Car oui, le pain sera donné par un autre ; car le rire sera partagé à plusieurs ; car le royaume de Dieu n’appartient pas à un mais est appelé à être vécu ensemble. Car l’Évangile n’est pas un « coup de comm’ », il est mise en relation des êtres humains, mise en relation égalitaire, inscrite dans la justice.
Les lamentations malheureuses
Mais si tu es désabusé, paralysé par le choix ou encore blasé. Si tu es riche, le ventre plein et adulé, et que tu veux voir ce qu’est ce message du Christ, alors il y a aussi un message pour toi : ne reste pas dans ta forteresse. Car si tu t’entêtes, le malheur finira par s’installer, tel que le texte biblique le mentionne : non une malédiction mais au sens des lamentations.

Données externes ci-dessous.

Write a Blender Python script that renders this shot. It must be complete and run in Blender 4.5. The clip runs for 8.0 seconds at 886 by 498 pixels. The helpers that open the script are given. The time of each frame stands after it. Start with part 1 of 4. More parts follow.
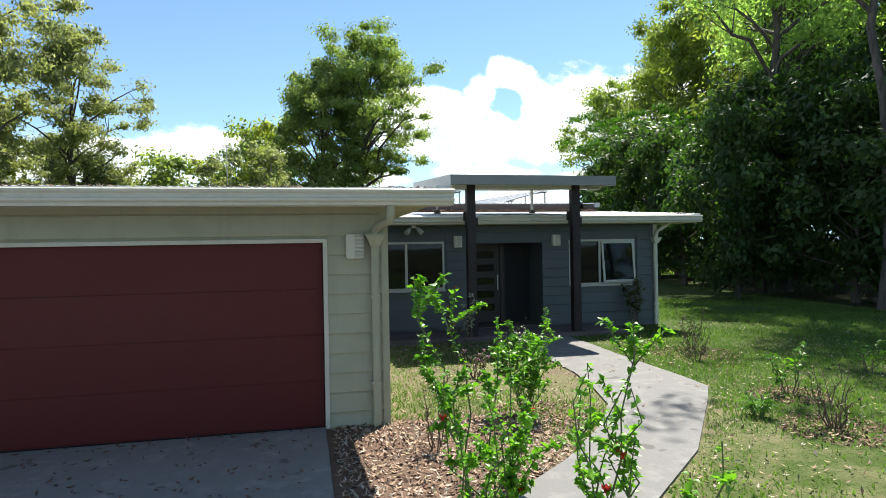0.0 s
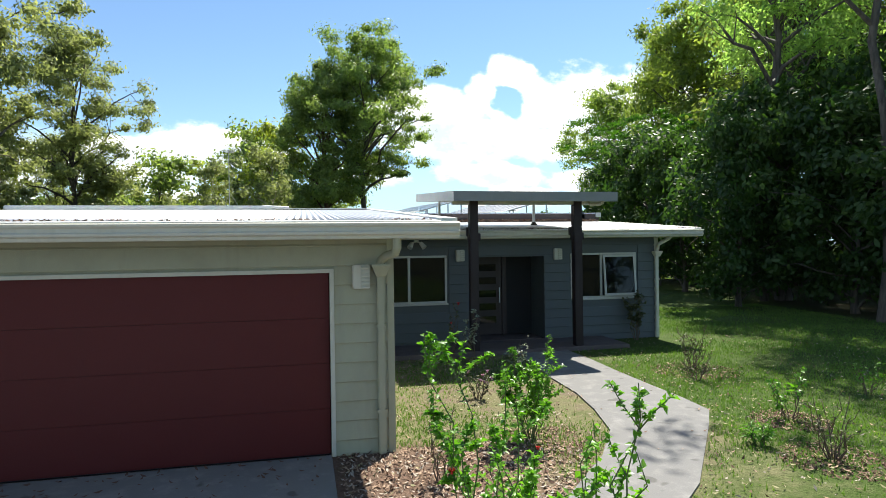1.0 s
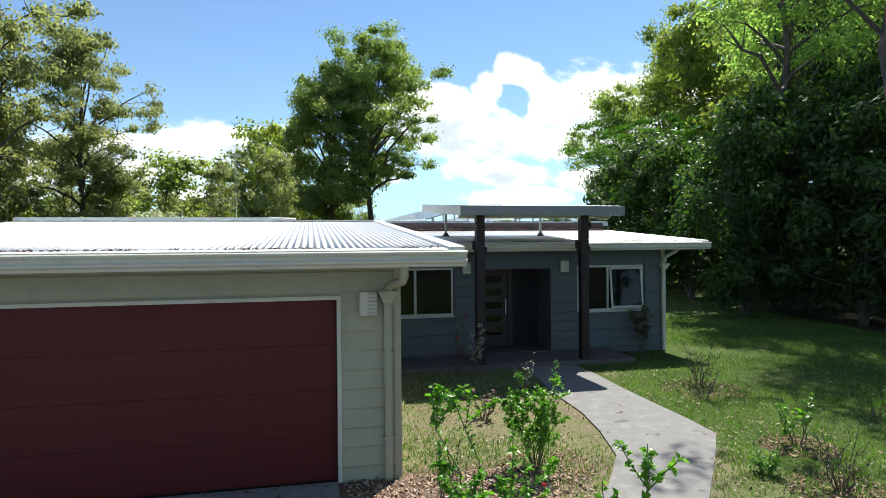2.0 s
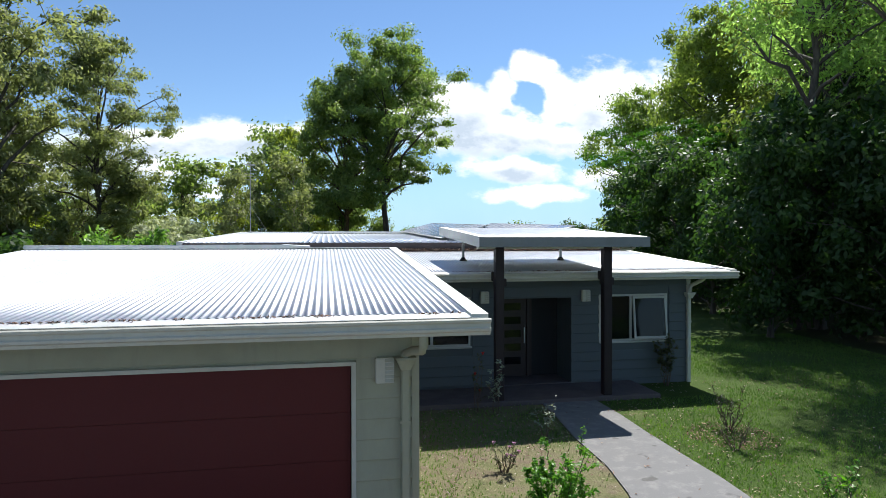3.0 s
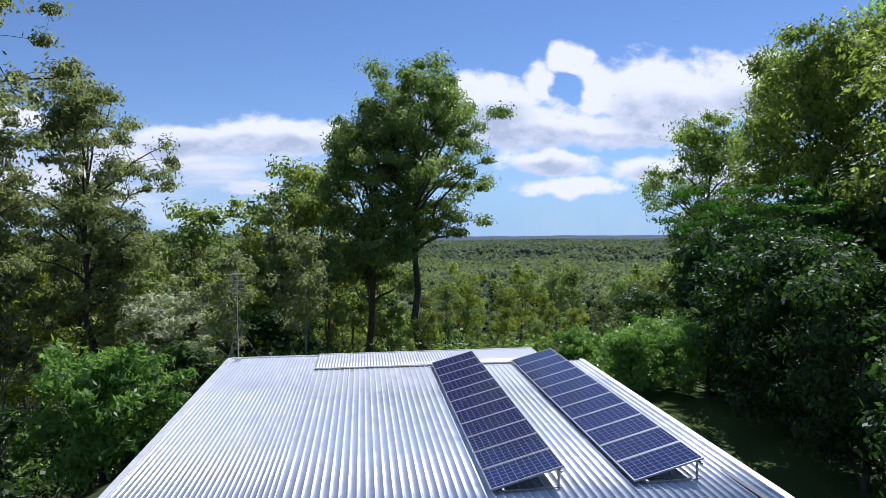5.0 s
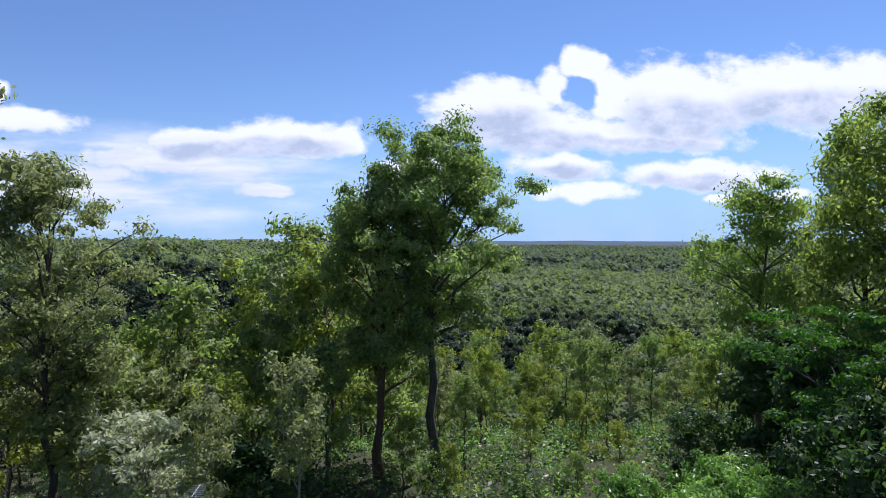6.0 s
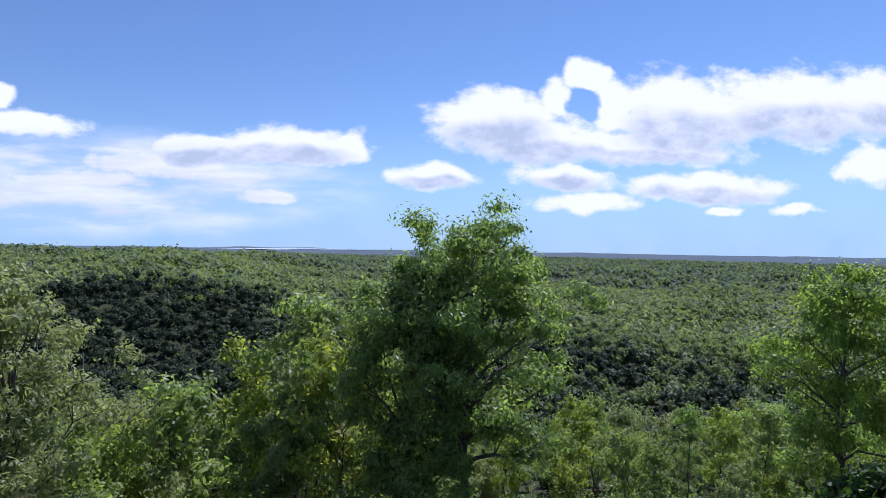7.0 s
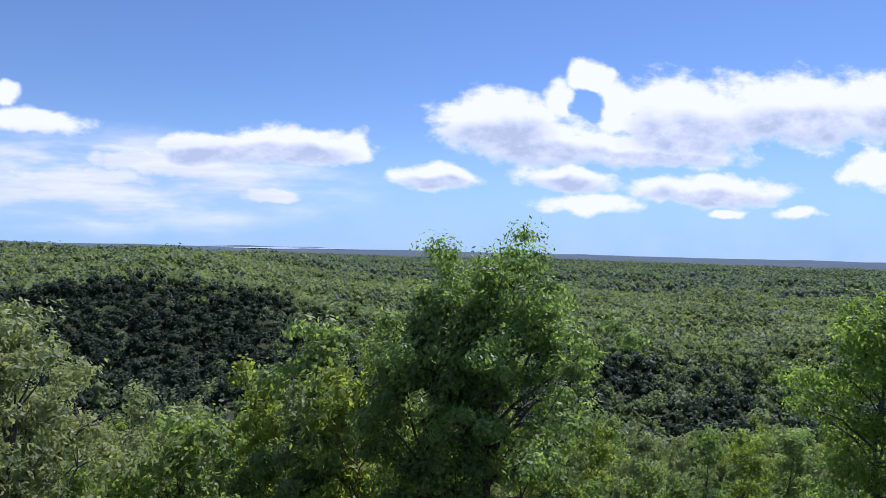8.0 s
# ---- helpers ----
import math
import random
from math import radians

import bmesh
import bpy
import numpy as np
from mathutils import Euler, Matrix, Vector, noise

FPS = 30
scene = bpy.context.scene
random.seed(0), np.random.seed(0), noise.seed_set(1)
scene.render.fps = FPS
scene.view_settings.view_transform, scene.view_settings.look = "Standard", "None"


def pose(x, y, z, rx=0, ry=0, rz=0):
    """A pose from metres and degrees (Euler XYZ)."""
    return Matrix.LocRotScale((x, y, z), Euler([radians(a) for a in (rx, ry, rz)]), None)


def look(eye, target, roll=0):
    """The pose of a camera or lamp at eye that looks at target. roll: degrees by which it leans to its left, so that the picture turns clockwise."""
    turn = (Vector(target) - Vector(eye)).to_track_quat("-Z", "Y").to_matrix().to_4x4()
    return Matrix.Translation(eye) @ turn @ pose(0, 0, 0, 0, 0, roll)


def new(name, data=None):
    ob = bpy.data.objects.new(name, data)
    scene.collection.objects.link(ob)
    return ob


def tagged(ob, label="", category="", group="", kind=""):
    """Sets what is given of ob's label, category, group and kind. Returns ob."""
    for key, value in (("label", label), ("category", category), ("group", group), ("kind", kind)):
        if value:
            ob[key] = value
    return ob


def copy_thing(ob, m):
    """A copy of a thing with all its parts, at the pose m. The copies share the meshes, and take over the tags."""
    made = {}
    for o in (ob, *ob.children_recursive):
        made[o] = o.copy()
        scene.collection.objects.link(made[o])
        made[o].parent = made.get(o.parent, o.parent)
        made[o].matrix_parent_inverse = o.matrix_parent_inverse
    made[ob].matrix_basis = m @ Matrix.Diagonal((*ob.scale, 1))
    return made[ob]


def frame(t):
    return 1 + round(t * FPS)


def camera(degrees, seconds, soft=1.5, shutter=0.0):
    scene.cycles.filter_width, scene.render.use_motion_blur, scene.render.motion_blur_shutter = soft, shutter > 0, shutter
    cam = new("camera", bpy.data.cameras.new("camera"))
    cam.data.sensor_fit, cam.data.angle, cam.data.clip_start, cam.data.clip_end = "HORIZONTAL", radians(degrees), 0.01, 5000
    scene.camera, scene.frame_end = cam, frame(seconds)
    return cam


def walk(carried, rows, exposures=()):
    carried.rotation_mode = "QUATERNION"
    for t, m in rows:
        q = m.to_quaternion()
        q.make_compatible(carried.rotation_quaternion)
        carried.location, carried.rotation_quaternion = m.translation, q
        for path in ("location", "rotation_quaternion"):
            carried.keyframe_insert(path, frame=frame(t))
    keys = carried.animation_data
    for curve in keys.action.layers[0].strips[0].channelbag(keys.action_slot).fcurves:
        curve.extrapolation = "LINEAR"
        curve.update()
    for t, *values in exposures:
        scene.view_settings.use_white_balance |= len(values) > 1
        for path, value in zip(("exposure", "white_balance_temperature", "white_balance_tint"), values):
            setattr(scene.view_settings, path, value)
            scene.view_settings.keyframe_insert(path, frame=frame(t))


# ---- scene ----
cam = camera(71.7, 8.0, soft=0.85)

PATH = [
    (0, (-0.927, -7.232, 2.064), (-0.486, -5.281, 2.061), -1.0),
    (0.5, (-0.968, -7.272, 2.25), (-0.525, -5.322, 2.244), -0.9),
    (1, (-1.0, -7.302, 2.443), (-0.559, -5.351, 2.434), -0.8),
    (1.5, (-1.015, -7.31, 2.611), (-0.579, -5.358, 2.599), -0.7),
    (3, (-1.004, -6.839, 3.512), (-0.625, -4.876, 3.489), -0.1),
    (3.5, (-0.833, -5.691, 4.269), (-0.484, -3.722, 4.24), -0.2),
    (4, (-0.448, -3.666, 5.389), (-0.135, -1.691, 5.357), -0.5),
    (4.2, (-0.343, -2.849, 5.916), (-0.037, -0.873, 5.889), -0.4),
    (5.3, (0.526, 2.674, 10.607), (0.769, 4.658, 10.559), -0.4),
    (5.5, (0.672, 4.162, 11.853), (0.907, 6.147, 11.805), -0.3),
    (6, (0.467, 7.49, 14.925), (0.691, 9.478, 14.893), 0.1),
    (6.5, (-0.272, 10.465, 18.236), (-0.051, 12.453, 18.207), 0.5),
    (7, (-1.088, 14.096, 21.055), (-0.87, 16.085, 21.053), 0.9),
    (7.5, (-1.826, 15.398, 22.35), (-1.608, 17.386, 22.35), 1.3),
    (8, (-2.215, 16.093, 22.806), (-2.004, 18.082, 22.805), 1.4),
]
EXPOSURES = [(0.0, 1.16, 6700, 6), (1.5, 1.0, 6600, 6), (3.0, 0.65, 6150, 9), (3.5, 0.42, 5850, 12), (4.2, 0.08, 5550, 16), (5.3, 0.22, 5600, 20), (6.5, 0.3, 5520, 22), (8.0, 0.27, 5480, 23)]
walk(cam, [(t, look(eye, target, roll)) for t, eye, target, roll in PATH], EXPOSURES)

# ---- world, sun ----
SUN_WAY = Vector((0.42, 0.56, 1.0)).normalized()
SUN_EL, SUN_AZ = math.asin(SUN_WAY.z), math.atan2(SUN_WAY.x, SUN_WAY.y)
SKY_STRENGTH, CLOUD_STRENGTH = 0.086, 0.82

# cloud banks: bearing and height as tangents from due north, half width, half height
CLOUDS = [
    (0.35, 0.293, 0.045, 0.028), (0.404, 0.246, 0.06, 0.046), (0.53, 0.238, 0.155, 0.075), (0.732, 0.257, 0.161, 0.069),
    (0.866, 0.268, 0.132, 0.065), (0.196, 0.213, 0.12, 0.058), (0.269, 0.178, 0.142, 0.042), (0.436, 0.179, 0.204, 0.033),
    (0.091, 0.116, 0.082, 0.025), (0.314, 0.119, 0.09, 0.026), (0.359, 0.078, 0.131, 0.023),
    (0.569, 0.113, 0.167, 0.027), (0.726, 0.079, 0.062, 0.016), (0.601, 0.078, 0.047, 0.012), (0.879, 0.159, 0.071, 0.038),
    (-0.137, 0.159, 0.124, 0.038), (-0.225, 0.148, 0.09, 0.03), (-0.05, 0.158, 0.04, 0.03), (-0.293, 0.152, 0.082, 0.028), (-0.33, 0.125, 0.13, 0.022), (-0.45, 0.10, 0.16, 0.02), (-0.519, 0.18, 0.075, 0.022), (-0.573, 0.22, 0.024, 0.02),
    (0.297, 0.258, 0.034, 0.042), (-0.175, 0.079, 0.072, 0.015),
]


class Tree:
    """A small wrapper for node trees: n(type, inputs..., settings) returns the node."""

    def __init__(self, tree):
        self.t = tree
        tree.nodes.clear()

    def n(self, kind, ins=None, operation="", use_clamp=False, interpolation_type="", data_type="", blend_type=""):
        node = self.t.nodes.new(kind)
        if operation:
            node.operation = operation
        if use_clamp:
            node.use_clamp = True
        if interpolation_type:
            node.interpolation_type = interpolation_type
        if data_type:
            node.data_type = data_type
        if blend_type:
            node.blend_type = blend_type
        for k, v in (ins or {}).items():
            self.put(node, k, v)
        return node

    def put(self, node, k, v):
        sock = node.inputs[k]
        if isinstance(v, bpy.types.Node):
            v = v.outputs[0]
        if isinstance(v, bpy.types.NodeSocket):
            self.t.links.new(v, sock)
        else:
            sock.default_value = v

    def math(self, op, a, b=0.0, c=0.0, clamp=False):
        return self.n("ShaderNodeMath", {0: a, 1: b, 2: c}, operation=op, use_clamp=clamp)

    def vec(self, op, a, b=(0, 0, 0)):
        return self.n("ShaderNodeVectorMath", {0: a, 1: b}, operation=op)

    def remap(self, v, a, b, c=0.0, d=1.0, kind="LINEAR"):
        return self.n("ShaderNodeMapRange", {0: v, 1: a, 2: b, 3: c, 4: d}, interpolation_type=kind)

    def mix(self, f, a, b, blend="MIX"):
        node = self.n("ShaderNodeMix", data_type="RGBA", blend_type=blend)
        for i, v in ((0, f), (6, a), (7, b)):
            self.put(node, i, (*v, 1) if isinstance(v, tuple) and len(v) == 3 else v)
        return node.outputs[2]

    def noise(self, vec, scale, detail=4.0, rough=0.55):
        ins = {"Scale": scale, "Detail": detail, "Roughness": rough}
        if vec is not None:
            ins["Vector"] = vec
        return self.n("ShaderNodeTexNoise", ins).outputs[0]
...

Les lamentations de la solitude, les lamentations d’une consolation aussi éphémère qu’elle est immédiate, lorsqu’elle puise dans les choses matérielles et temporelles. Luc avait adressé sa version de l’Évangile à Théophile, un homme de classe sociale élevée assurément. Et j’aime y trouver là aussi un indice sur le sens des béatitudes : celles-ci ne sont pas là pour bénir un statut quo social. Les béatitudes appellent aussi les riches, les adulés, les ventres pleins à participer au règne de Dieu en devenant effectivement pauvres, et non en se contentant de faire le bien avec les richesses possédées. Jésus invite à délaisser les forteresses solitaires des consolations immédiates.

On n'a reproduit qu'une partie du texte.